Exercise description: Give again, word for word, only the lines from the one containing "Continue the Blender" through the final line.

Collected data:
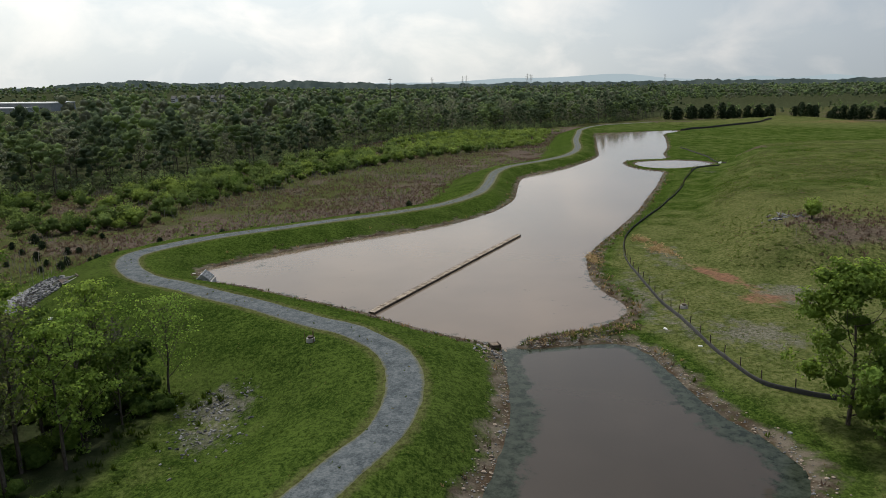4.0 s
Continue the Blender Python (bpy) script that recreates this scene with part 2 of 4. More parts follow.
# woods tones raised and blued: distance haze mixed into the leaf colour
M_WOODS = leaf_mat("hazed_woodland_leaves", (0.082, 0.122, 0.062), (0.245, 0.325, 0.150), 0.5, 0.02, 1.4)
M_WOODS_DARK = leaf_mat("hazed_dark_woodland_leaves", (0.056, 0.083, 0.058), (0.152, 0.203, 0.118), 0.48, 0.02, 1.4)
M_WOODS_GREY = leaf_mat("hazed_budding_woodland", (0.108, 0.121, 0.098), (0.250, 0.276, 0.206), 0.5, 0.02, 1.6)
M_SHRUB = leaf_mat("shrub_leaves", (0.078, 0.122, 0.042), (0.225, 0.310, 0.105), 0.45, 0.02, 2.2)
M_SHRUB_PALE = leaf_mat("pale_shrub_leaves", (0.120, 0.180, 0.042), (0.320, 0.420, 0.115), 0.45, 0.02, 2.2)
M_GRASS = leaf_mat("grass_blades", (0.026, 0.048, 0.008), (0.080, 0.118, 0.022), 0.5, 0.0)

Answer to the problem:
Continue the Blender Python (bpy) script that recreates this scene with part 2 of 4. More parts follow.
# woods tones raised and blued: distance haze mixed into the leaf colour
M_WOODS = leaf_mat("hazed_woodland_leaves", (0.082, 0.122, 0.062), (0.245, 0.325, 0.150), 0.5, 0.02, 1.4)
M_WOODS_DARK = leaf_mat("hazed_dark_woodland_leaves", (0.056, 0.083, 0.058), (0.152, 0.203, 0.118), 0.48, 0.02, 1.4)
M_WOODS_GREY = leaf_mat("hazed_budding_woodland", (0.108, 0.121, 0.098), (0.250, 0.276, 0.206), 0.5, 0.02, 1.6)
M_SHRUB = leaf_mat("shrub_leaves", (0.078, 0.122, 0.042), (0.225, 0.310, 0.105), 0.45, 0.02, 2.2)
M_SHRUB_PALE = leaf_mat("pale_shrub_leaves", (0.120, 0.180, 0.042), (0.320, 0.420, 0.115), 0.45, 0.02, 2.2)
M_GRASS = leaf_mat("grass_blades", (0.026, 0.048, 0.008), (0.080, 0.118, 0.022), 0.5, 0.0)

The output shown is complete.